Noticeably absent from Trump’s remarks were references to Republican-controlled states with higher murder rates than Washington, as well as acknowledgment of the city’s most violent modern episode: the January 6, 2021, Capitol riots. That event, in which Trump supporters stormed the seat of government, left multiple people dead and hundreds injured. Yet, after regaining office in January, Trump issued a sweeping pardon to hundreds of rioters, many of whom had been convicted of serious offenses.
Kirk seized on Trump’s announcement during his podcast, framing it as only the beginning of what should become a nationwide campaign of military force in American cities. “I guarantee the crime’s gonna go… way down,” he said with characteristic certainty. “And then the media will say, oh, it’s only going down because he brought in the military. Exactly. We need full military occupation of these cities until the crime desists. Period.”
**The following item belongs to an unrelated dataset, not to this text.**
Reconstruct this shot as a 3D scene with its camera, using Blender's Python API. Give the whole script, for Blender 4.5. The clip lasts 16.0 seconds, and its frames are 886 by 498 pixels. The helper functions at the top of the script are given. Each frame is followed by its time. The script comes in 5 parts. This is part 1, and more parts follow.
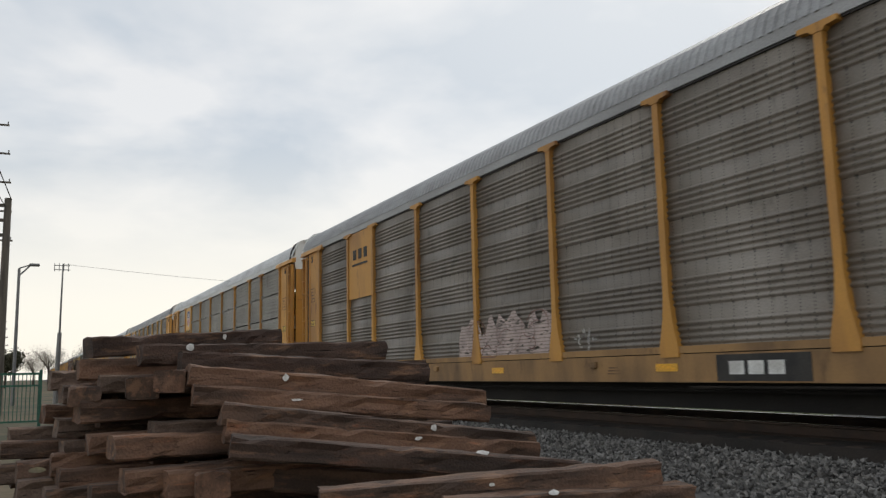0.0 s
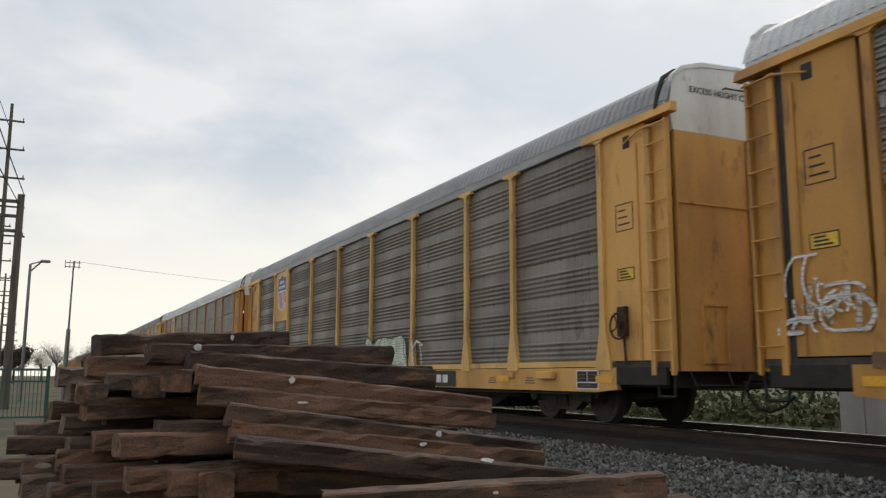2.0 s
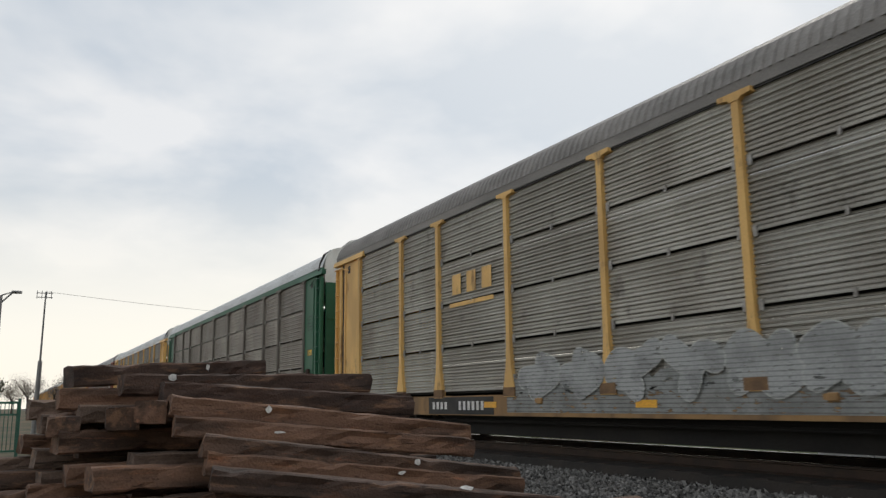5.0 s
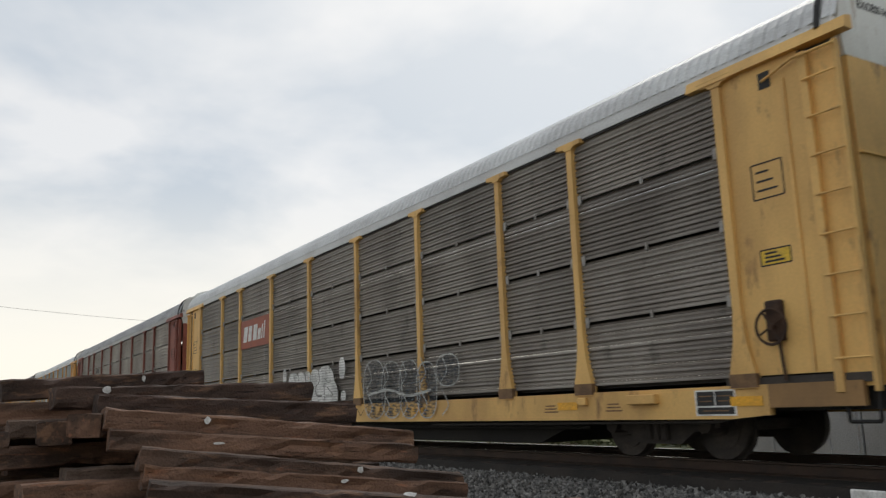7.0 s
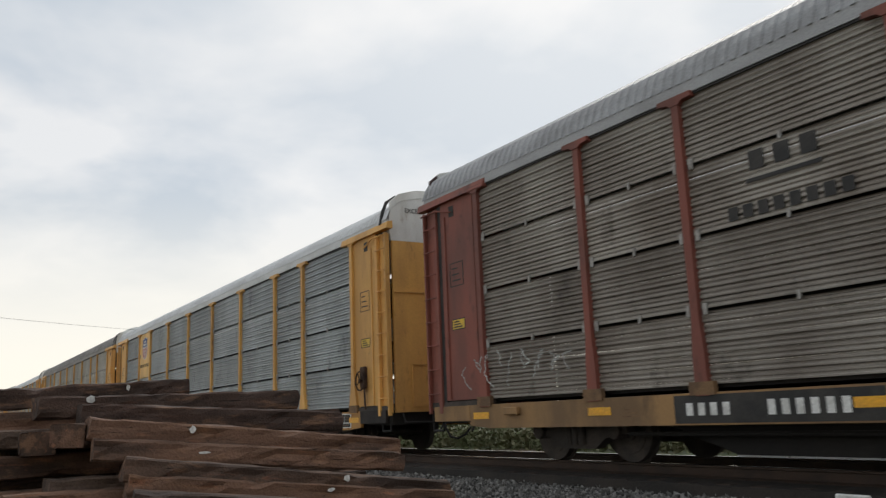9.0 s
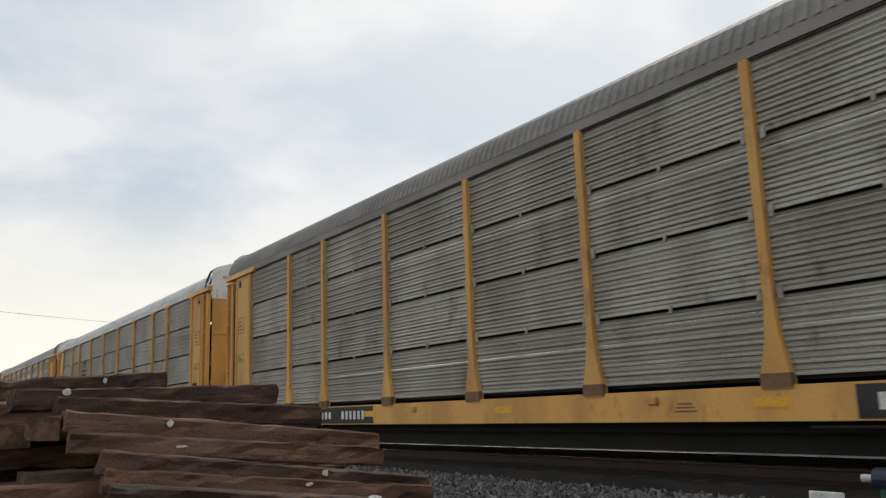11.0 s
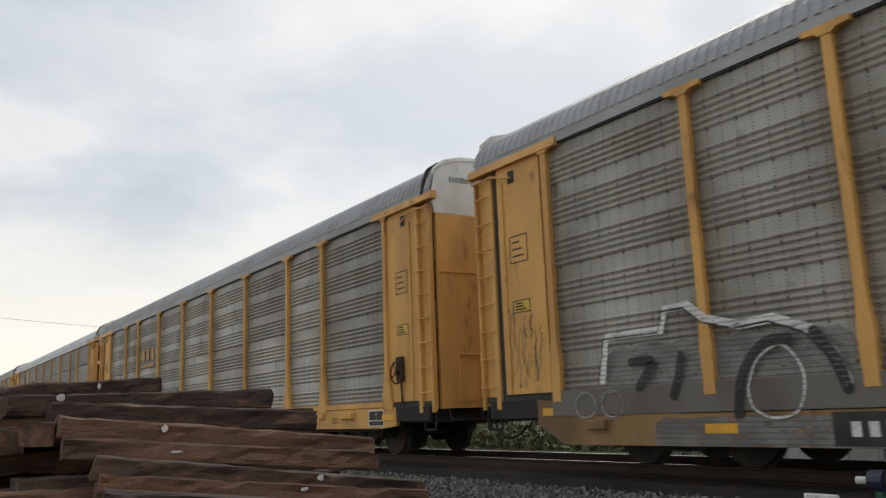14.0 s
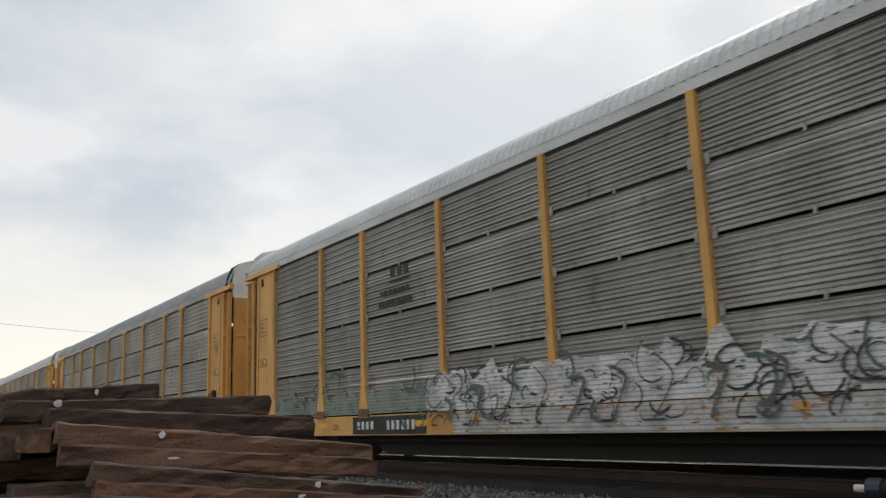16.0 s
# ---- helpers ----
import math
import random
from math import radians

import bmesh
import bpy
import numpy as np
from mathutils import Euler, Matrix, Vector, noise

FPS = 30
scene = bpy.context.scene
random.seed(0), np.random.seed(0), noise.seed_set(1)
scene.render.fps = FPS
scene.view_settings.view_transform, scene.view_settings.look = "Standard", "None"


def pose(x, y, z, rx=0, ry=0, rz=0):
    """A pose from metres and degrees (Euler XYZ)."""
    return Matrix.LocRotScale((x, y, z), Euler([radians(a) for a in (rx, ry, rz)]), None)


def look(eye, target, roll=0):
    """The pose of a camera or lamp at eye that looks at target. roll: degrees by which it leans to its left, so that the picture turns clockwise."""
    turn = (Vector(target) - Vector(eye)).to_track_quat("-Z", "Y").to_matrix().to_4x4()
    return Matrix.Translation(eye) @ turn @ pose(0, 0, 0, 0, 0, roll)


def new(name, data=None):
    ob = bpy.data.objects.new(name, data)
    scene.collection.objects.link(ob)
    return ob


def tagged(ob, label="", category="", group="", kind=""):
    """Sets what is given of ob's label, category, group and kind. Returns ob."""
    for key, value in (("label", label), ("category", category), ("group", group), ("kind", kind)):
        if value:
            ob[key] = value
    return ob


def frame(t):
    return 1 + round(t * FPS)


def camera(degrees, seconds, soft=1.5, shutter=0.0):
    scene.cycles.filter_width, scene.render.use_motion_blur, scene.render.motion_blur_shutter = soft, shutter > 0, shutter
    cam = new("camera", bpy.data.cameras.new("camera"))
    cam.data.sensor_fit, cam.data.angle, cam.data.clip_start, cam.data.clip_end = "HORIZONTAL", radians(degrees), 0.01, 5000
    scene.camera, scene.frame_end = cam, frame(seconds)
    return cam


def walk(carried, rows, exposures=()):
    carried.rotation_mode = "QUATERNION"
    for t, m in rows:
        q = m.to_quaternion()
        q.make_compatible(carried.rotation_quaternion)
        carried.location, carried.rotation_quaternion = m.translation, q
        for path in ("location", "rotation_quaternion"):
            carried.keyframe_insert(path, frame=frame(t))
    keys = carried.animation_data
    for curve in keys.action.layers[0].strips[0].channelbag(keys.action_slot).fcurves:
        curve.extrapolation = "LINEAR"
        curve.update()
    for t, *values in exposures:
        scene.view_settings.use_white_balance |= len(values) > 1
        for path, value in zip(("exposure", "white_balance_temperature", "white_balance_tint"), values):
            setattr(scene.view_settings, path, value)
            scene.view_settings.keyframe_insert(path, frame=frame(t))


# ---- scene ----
cam = camera(55.95, 16.0, soft=1.3, shutter=0.05)

# seconds, yaw, pitch, roll of the hand-held camera, which stands behind the stack of ties
EYE = (0.0, 0.0, 0.783)
TURNS = [(0.0, 63.78, 8.22, -1.29), (0.5, 64.55, 8.73, -0.48), (1.0, 65.17, 8.48, 0.22), (1.5, 64.41, 8.5, 0.27), (2.0, 64.42, 8.65, 0.18),
         (2.5, 64.38, 9.01, 0.31), (3.0, 64.02, 9.28, 0.1), (3.5, 63.79, 9.63, -0.18), (4.0, 63.51, 9.94, -0.3), (4.5, 63.3, 10.21, -0.51),
         (4.7, 63.18, 10.3, -0.57), (6.8, 58.72, 10.86, -1.62), (7.0, 58.69, 10.76, -1.95), (7.5, 58.53, 10.7, -1.84), (8.0, 57.56, 11.3, -2.1),
         (8.5, 58.0, 11.04, -2.09), (9.0, 57.71, 11.22, -2.32), (9.5, 57.41, 11.22, -2.15), (10.0, 56.68, 10.91, -1.72), (12.5, 56.13, 10.94, -2.11),
         (13.0, 56.1, 11.08, -2.01), (13.5, 56.02, 11.1, -2.18), (14.0, 56.02, 11.12, -2.18), (14.5, 56.1, 11.13, -2.01), (15.0, 56.05, 11.19, -2.01),
         (15.5, 55.95, 11.35, -2.03), (16.0, 55.9, 11.57, -2.04)]
walk(cam, [(t, pose(*EYE, 90 + p, 0, y) @ pose(0, 0, 0, 0, 0, r)) for t, y, p, r in TURNS])

# ---- light: an overcast day ----
SUN_EL, SUN_AZ = 44.0, -42.0
world = bpy.data.worlds.new("overcast_sky")
scene.world = world
world.use_nodes = True
wn, wl = world.node_tree.nodes, world.node_tree.links
wn.clear()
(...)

In his remarks, Kirk identified what he called a “teenage crime wave” as a particular problem. He singled out Chicago as a prime target for military intervention and demanded dramatically harsher sentencing for young offenders. “Simple fix,” he said. “You steal a car, 25 years in prison. I don’t care if you’re a teenager. I don’t care if — well, I was raised without a dad. Well, you’re going to go meet a new dad in jail. We’re done. We’re not putting up with it. We need more prisons, and we need more prisoners.”
The rhetoric marked a sharp turn from Kirk’s earlier support for Trump’s first-term criminal justice reforms, which had been designed to reduce mandatory minimums and encourage rehabilitation. On Monday, he disavowed those reforms entirely. “It was a totally wrong premise,” he admitted. “It makes me cringe at myself.” Instead, he now argues for humiliation and punitive measures against criminals, rejecting what he characterized as the “coddling” of offenders who belong to so-called protected classes.
“Game over. No more protected classes,” Kirk declared. “We are all citizens made in the image of God. Oh, you’re a protected class because you know, different skin color. Wrong. That regime was defeated back in November.” His phrasing, which critics describe as racially coded, echoed his increasingly combative rhetoric over the last several years, which has drawn fire from both liberals and moderates.
Kirk’s comments also included a warning to Trump himself not to make the military presence in Washington symbolic. “Now, again, I want to say, President Donald Trump, he’s gotta go play to win here,” Kirk said. “The one piece of caution we’d have to say is that if we just kind of do this symbolically, we will lose. The criminals will win. We got to go hard. We gotta go big league. We’re talking National Guard, tanks — every street, you need military.”
Beyond the policy prescriptions, Kirk also offered a rhetorical strategy for conservatives to push back against accusations of authoritarianism. Critics have already compared Trump’s aggressive use of federal forces to fascist governance. Kirk urged his listeners to deflect such accusations by labeling opponents as “anarchists.”
“We’re not fascist. We’re order,” Kirk shouted. “Call them a name right back. You’re an anarchist. You want the criminals, the thugs, the gang members, and the worst of society to run the streets of D.C.” He downplayed the violence of the January 6 riots, recasting them as nothing more than people who “wanted to go say a prayer in the U.S. Capitol.” In doing so, he mocked the use of the National Guard after that insurrection, even while demanding its deployment in cities across the country now.
In his conclusion, Kirk listed the cities he most wanted to see subjected to military occupation. “Once we liberate D.C., you better believe it — Chicago, New York, Boston, Philadelphia, Portland, San Francisco. We got a big military. We should be willing to use it,” he said.
The remarks come at a time when Kirk’s influence within conservative circles is at an all-time high. Through Turning Point USA and his daily media appearances, he has built a large following of young conservatives, amplifying Trump’s agenda while adding his own brand of uncompromising rhetoric. Critics argue that his latest statements cross into outright authoritarian advocacy, proposing a militarized America where dissent and crime alike are stamped out by force.
Supporters, however, say Kirk is responding to what they view as lawlessness in Democratic-run cities and is voicing the frustrations of ordinary Americans who feel abandoned by local leaders. To them, Kirk’s call for order resonates in an era of fear over crime, even if statistics show that many of the president’s claims are exaggerated.
What remains clear is that the conversation over crime and safety is being shaped by increasingly extreme proposals. While Trump frames Washington as a dystopian city in need of rescue and Kirk demands tanks on the streets of New York and San Francisco, the broader reality is far more complex. Crime rates vary widely across the country, and many of the most violent areas are in states far from the ones being targeted.
Yet, nuance rarely dominates in the current political climate. As Trump flexes his power with military deployments and Kirk demands that cities fall under federal control, the lines between rhetoric and policy blur. For millions of Americans, the question is no longer whether such ideas are extreme—it is whether they might actually become reality.